L’appelant plaide également que le seul fait d’être propriétaire du lot à bois ne devrait pas entraîner sa responsabilité pénale. Encore ici, cet argument est rejeté, tout portant à croire que l’appelant avait effectué (ou avait laissé être effectuée) une coupe à blanc sur son terrain :

[60] Il va de soi, dans le cas d’une personne morale, qu’elle ne peut agir elle-même directement comme « bûcheron » et qu’elle doit nécessairement agir par l’entremise de personnes physiques. Exiger que le défendeur coupe lui-même des arbres pour être trouvé coupable de coupe à blanc dénaturerait de tout son sens l’article 16.2.1.c du Règlement de zonage no U-947 de la Ville de Mirabel.

[61] Le juge d’instance n’était pas non plus confronté à une situation où on pouvait s’interroger sur un acte commis par un tiers pour lequel l’appelante ne pouvait raisonnablement avoir ni influence ni contrôle, à moins d’imaginer que l’appelante n’ait été victime d’un vol de bois sur son immeuble et que les voleurs aient pris le soin d’enlever les souches et de niveler le terrain après leur délit, scénario qui relève de la spéculation et sur lequel le juge d’instance n’avait pas à se pencher.

[62] C’est ce qui amène le juge d’instance à énoncer que « l’opération de coupe à blanc sur l’immeuble en cause a été effectuée, à tout le moins avec la permission de la [l’appelante] ». Le Tribunal ne peut voir dans cette affirmation que le juge d’instance aurait commis une erreur, d’autant plus que ce constat est raisonnable eu égard à la preuve présentée au procès.

[63] La preuve telle que présentée au procès permettait au juge d’instance de conclure que l’appelante, le ou vers le 7 janvier 2019, avait illégalement effectué ou permis que soit effectuée une coupe à blanc sur un immeuble dont elle est la propriétaire.

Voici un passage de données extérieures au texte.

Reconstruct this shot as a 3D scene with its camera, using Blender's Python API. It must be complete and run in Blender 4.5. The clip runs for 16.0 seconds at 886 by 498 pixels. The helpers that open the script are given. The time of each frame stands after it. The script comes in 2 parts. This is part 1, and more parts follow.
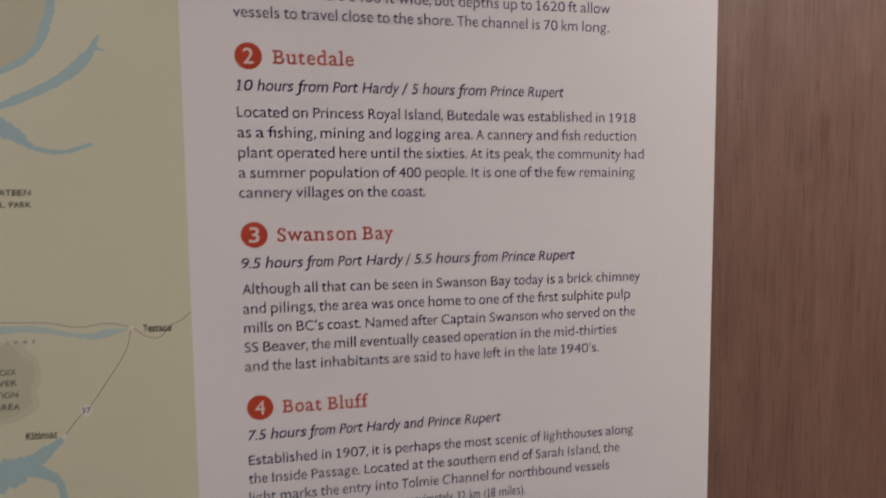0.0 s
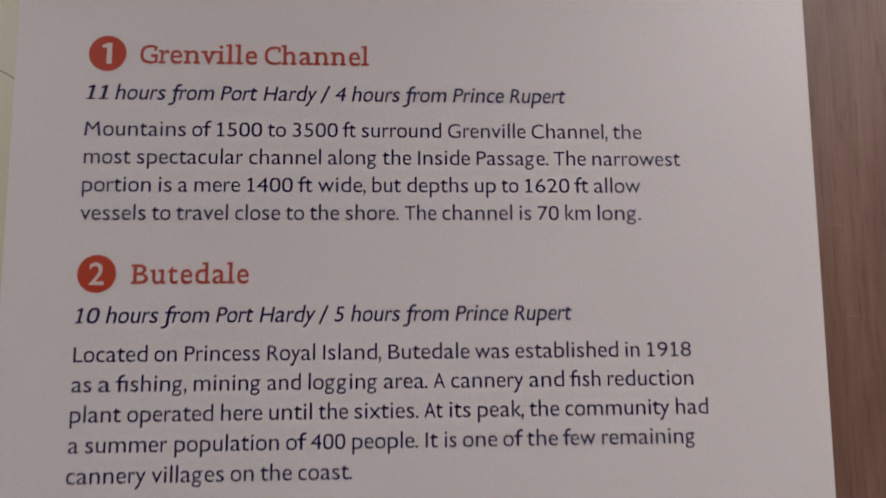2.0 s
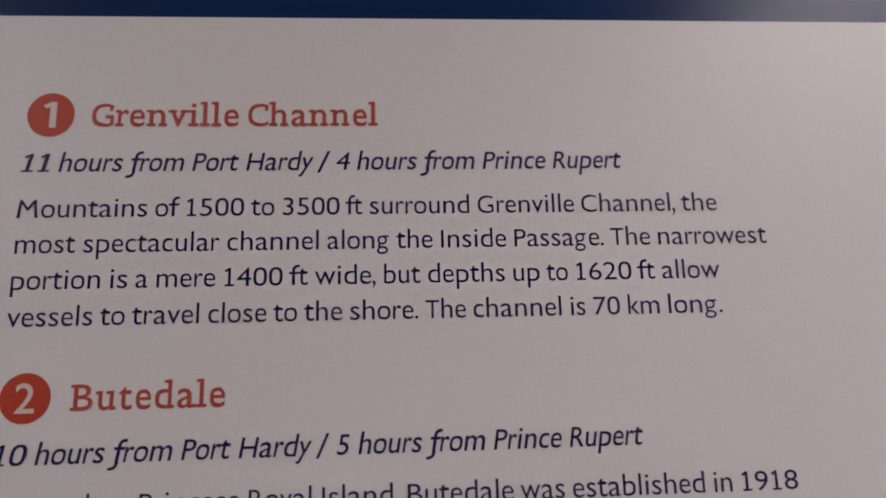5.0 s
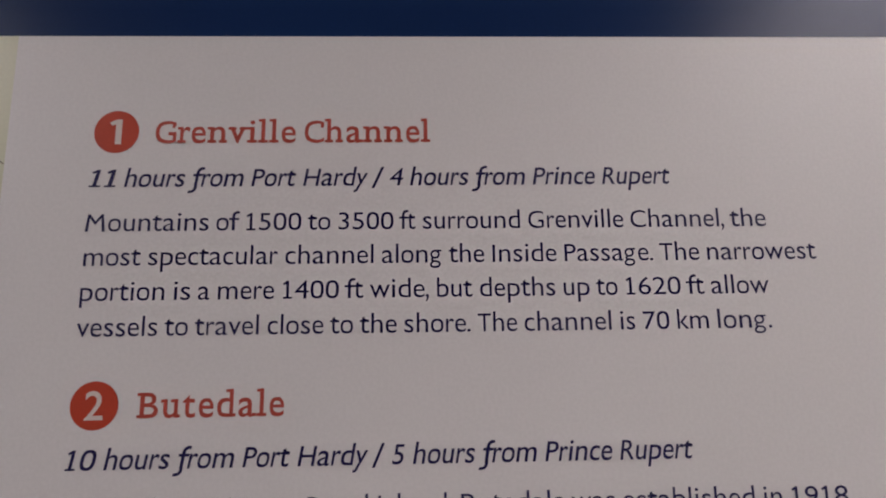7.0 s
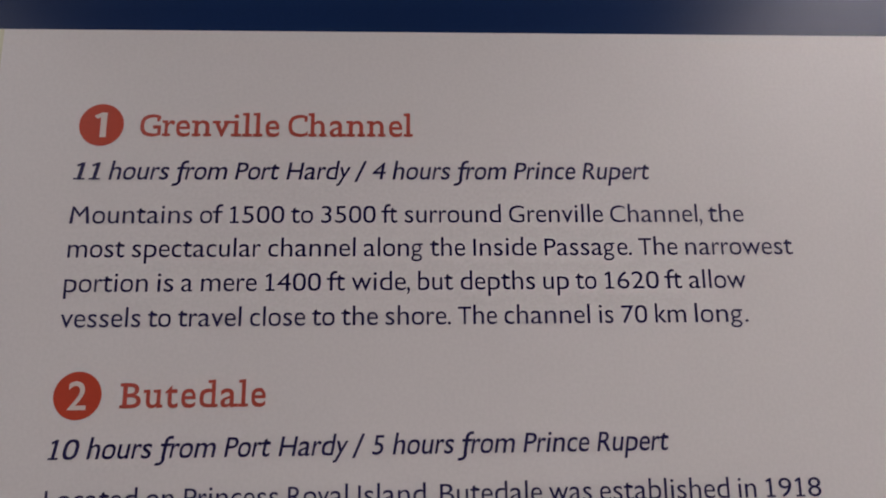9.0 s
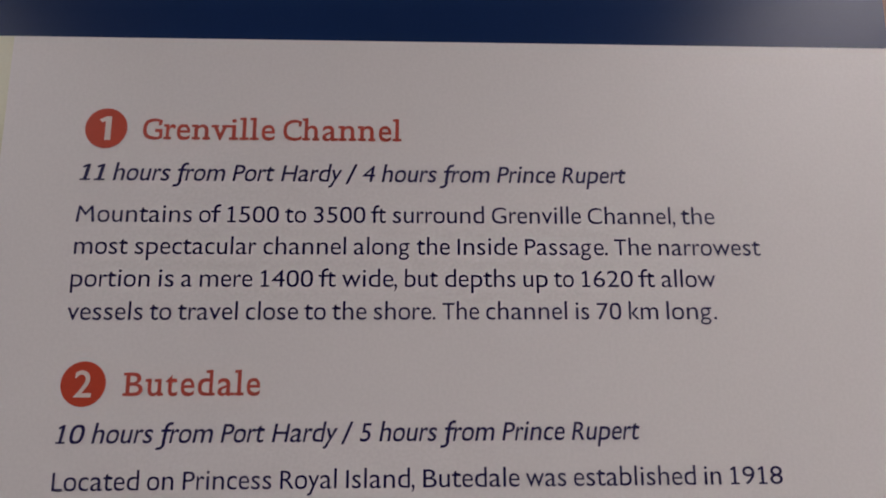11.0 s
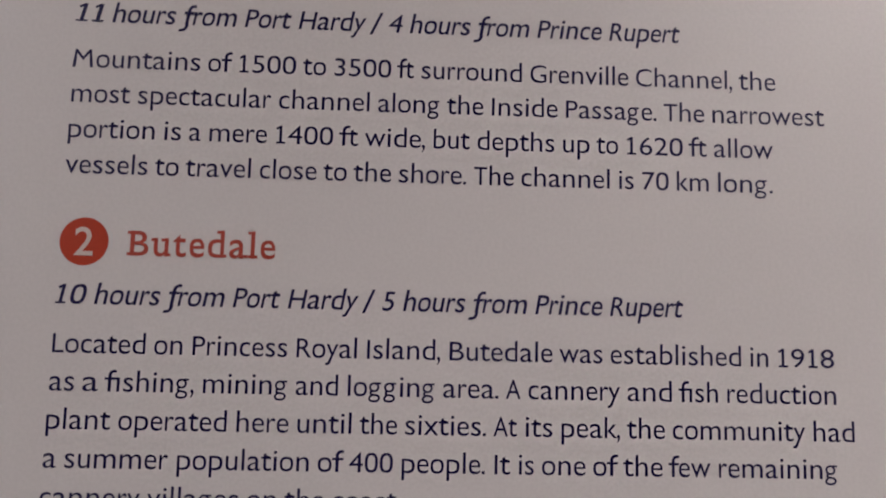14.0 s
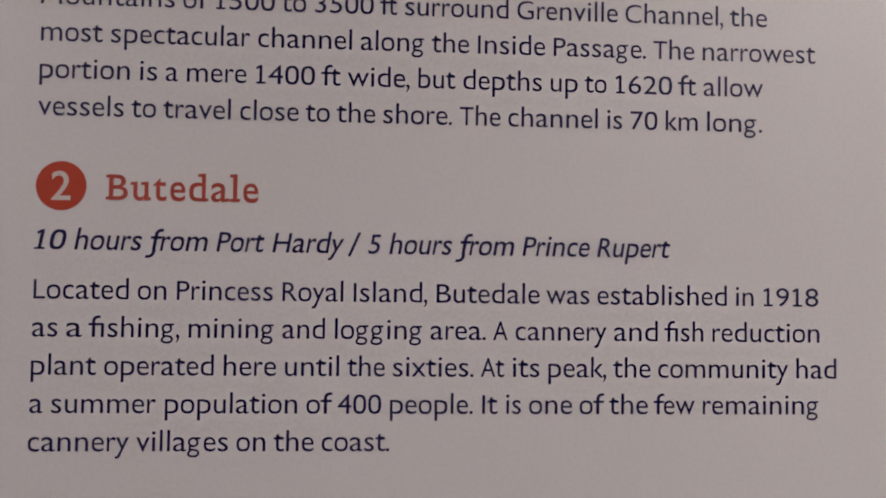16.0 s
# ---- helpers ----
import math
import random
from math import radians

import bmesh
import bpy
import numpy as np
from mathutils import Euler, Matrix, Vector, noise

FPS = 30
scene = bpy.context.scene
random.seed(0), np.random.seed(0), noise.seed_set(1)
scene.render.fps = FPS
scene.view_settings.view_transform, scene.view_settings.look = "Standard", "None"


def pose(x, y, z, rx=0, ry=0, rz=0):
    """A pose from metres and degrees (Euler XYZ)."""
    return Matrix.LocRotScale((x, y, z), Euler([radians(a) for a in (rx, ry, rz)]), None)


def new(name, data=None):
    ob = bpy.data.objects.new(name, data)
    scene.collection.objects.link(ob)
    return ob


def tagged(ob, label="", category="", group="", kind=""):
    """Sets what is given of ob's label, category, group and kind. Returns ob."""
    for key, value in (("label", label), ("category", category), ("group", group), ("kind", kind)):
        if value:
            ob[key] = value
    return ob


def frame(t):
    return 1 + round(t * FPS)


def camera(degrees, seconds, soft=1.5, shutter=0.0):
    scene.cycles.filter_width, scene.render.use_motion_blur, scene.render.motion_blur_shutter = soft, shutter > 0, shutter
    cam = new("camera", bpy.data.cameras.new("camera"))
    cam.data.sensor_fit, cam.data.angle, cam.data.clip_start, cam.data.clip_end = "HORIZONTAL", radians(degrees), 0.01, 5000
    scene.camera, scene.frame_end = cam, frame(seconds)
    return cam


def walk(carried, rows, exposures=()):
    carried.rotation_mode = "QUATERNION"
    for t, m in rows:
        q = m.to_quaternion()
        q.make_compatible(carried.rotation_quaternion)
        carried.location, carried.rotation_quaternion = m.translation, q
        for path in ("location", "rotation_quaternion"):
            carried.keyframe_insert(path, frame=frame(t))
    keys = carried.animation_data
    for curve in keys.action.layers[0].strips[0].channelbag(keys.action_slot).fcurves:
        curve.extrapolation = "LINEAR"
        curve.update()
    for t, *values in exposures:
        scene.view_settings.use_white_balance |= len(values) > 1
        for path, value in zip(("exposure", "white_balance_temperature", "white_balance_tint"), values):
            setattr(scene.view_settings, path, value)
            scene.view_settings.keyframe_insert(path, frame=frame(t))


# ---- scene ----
# ---------------------------------------------------------------- camera
BOARD_Z = 1.65          # height of the first number badge above the deck
cam = camera(73.37, 16.0, soft=1.9, shutter=0.5)
ROWS = [
    (0.0, 0.0433, -0.3292, -0.1618, 85.81, 0.63, -10.15),
    (0.2, 0.0530, -0.3218, -0.1523, 85.92, 0.76, -10.19),
    (0.3, 0.0614, -0.3148, -0.1475, 86.19, 0.93, -10.40),
    (0.5, 0.0826, -0.2983, -0.1400, 87.73, 1.41, -10.04),
    (0.7, 0.1020, -0.2788, -0.1312, 89.41, 1.49, -8.11),
    (0.8, 0.1122, -0.2692, -0.1311, 90.93, 1.46, -6.70),
    (1.0, 0.1269, -0.2555, -0.1231, 91.71, 1.04, -4.53),
    (1.2, 0.1351, -0.2452, -0.1165, 92.27, 0.79, -3.69),
    (1.3, 0.1359, -0.2417, -0.1132, 92.56, 0.81, -3.33),
    (1.5, 0.1285, -0.2359, -0.1082, 93.43, 0.73, -2.53),
    (1.7, 0.1205, -0.2293, -0.1021, 94.20, 0.45, -2.16),
    (2.0, 0.1155, -0.2205, -0.0957, 95.58, 0.36, -2.56),
    (2.2, 0.1122, -0.2140, -0.0931, 96.27, 0.53, -3.50),
    (2.5, 0.1094, -0.2100, -0.0870, 97.13, 0.88, -4.24),
    (2.7, 0.1068, -0.2073, -0.0846, 97.68, 1.01, -4.50),
    (3.0, 0.1067, -0.2033, -0.0802, 98.40, 1.18, -4.51),
    (3.2, 0.1093, -0.2015, -0.0750, 98.85, 1.17, -4.26),
    (5.3, 0.1049, -0.1741, -0.0717, 99.73, 1.47, -2.71),
    (5.5, 0.1036, -0.1753, -0.0706, 99.60, 1.54, -2.38),
    (5.8, 0.1022, -0.1799, -0.0710, 99.64, 1.69, -2.06),
    (6.0, 0.1002, -0.1796, -0.0715, 99.62, 1.66, -1.73),
    (6.2, 0.0970, -0.1799, -0.0703, 99.49, 1.63, -1.63),
    (6.5, 0.0936, -0.1801, -0.0690, 99.56, 1.23, -1.41),
    (6.8, 0.0947, -0.1805, -0.0690, 99.85, 1.06, -1.43),
    (7.0, 0.0956, -0.1793, -0.0690, 99.78, 0.83, -1.63),
    (7.2, 0.0975, -0.1784, -0.0690, 99.79, 0.61, -1.71),
    (7.5, 0.1004, -0.1790, -0.0686, 99.75, 0.58, -1.94),
    (8.0, 0.1017, -0.1826, -0.0684, 99.72, 0.58, -1.91),
    (8.5, 0.0997, -0.1822, -0.0699, 99.64, 0.57, -1.88),
    (9.0, 0.1005, -0.1813, -0.0705, 99.52, 0.57, -1.92),
    (11.5, 0.1054, -0.1936, -0.0711, 99.00, -0.14, -1.70),
    (11.8, 0.1053, -0.1937, -0.0742, 99.08, -0.26, -1.48),
    (12.0, 0.1046, -0.1927, -0.0770, 98.91, -0.21, -1.54),
    (12.5, 0.1010, -0.1853, -0.0850, 98.54, -0.21, -1.10),
    (12.8, 0.0977, -0.1817, -0.0881, 98.11, -0.47, -1.24),
    (13.0, 0.0979, -0.1783, -0.0893, 97.41, -0.55, -1.19),
    (13.2, 0.0972, -0.1774, -0.0913, 96.94, -0.70, -1.17),
    (13.5, 0.0970, -0.1763, -0.0941, 96.22, -1.06, -1.37),
    (13.8, 0.0971, -0.1741, -0.0959, 95.32, -1.28, -1.67),
    (14.0, 0.0975, -0.1726, -0.0969, 94.78, -1.35, -1.84),
    (14.5, 0.0971, -0.1726, -0.0993, 93.51, -1.28, -2.16),
    (15.0, 0.0993, -0.1726, -0.1016, 92.56, -1.13, -2.49),
    (15.5, 0.0967, -0.1710, -0.1019, 91.80, -0.93, -2.60),
    (16.0, 0.0990, -0.1705, -0.1033, 91.42, -0.79, -2.69),
]
walk(cam, [(t, pose(x, y, BOARD_Z + z, rx, ry, rz)) for t, x, y, z, rx, ry, rz in ROWS],
     ((0.0, 0.22, 6750, 10), (1.5, 0.06, 6620, 10), (3.0, 0.0, 6500, 10), (11.5, 0.0, 6500, 10), (13.0, 0.0, 6640, 10), (16.0, 0.0, 6640, 10)))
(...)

Il s’agit là d’un jugement important eu égard aux sanctions pénales contenues dans la réglementation municipale. Écarter une preuve circonstancielle ou exiger une preuve directe de l’implication personnelle du propriétaire aurait considérablement amoindrie les chances de succès des municipalités en pareilles circonstances.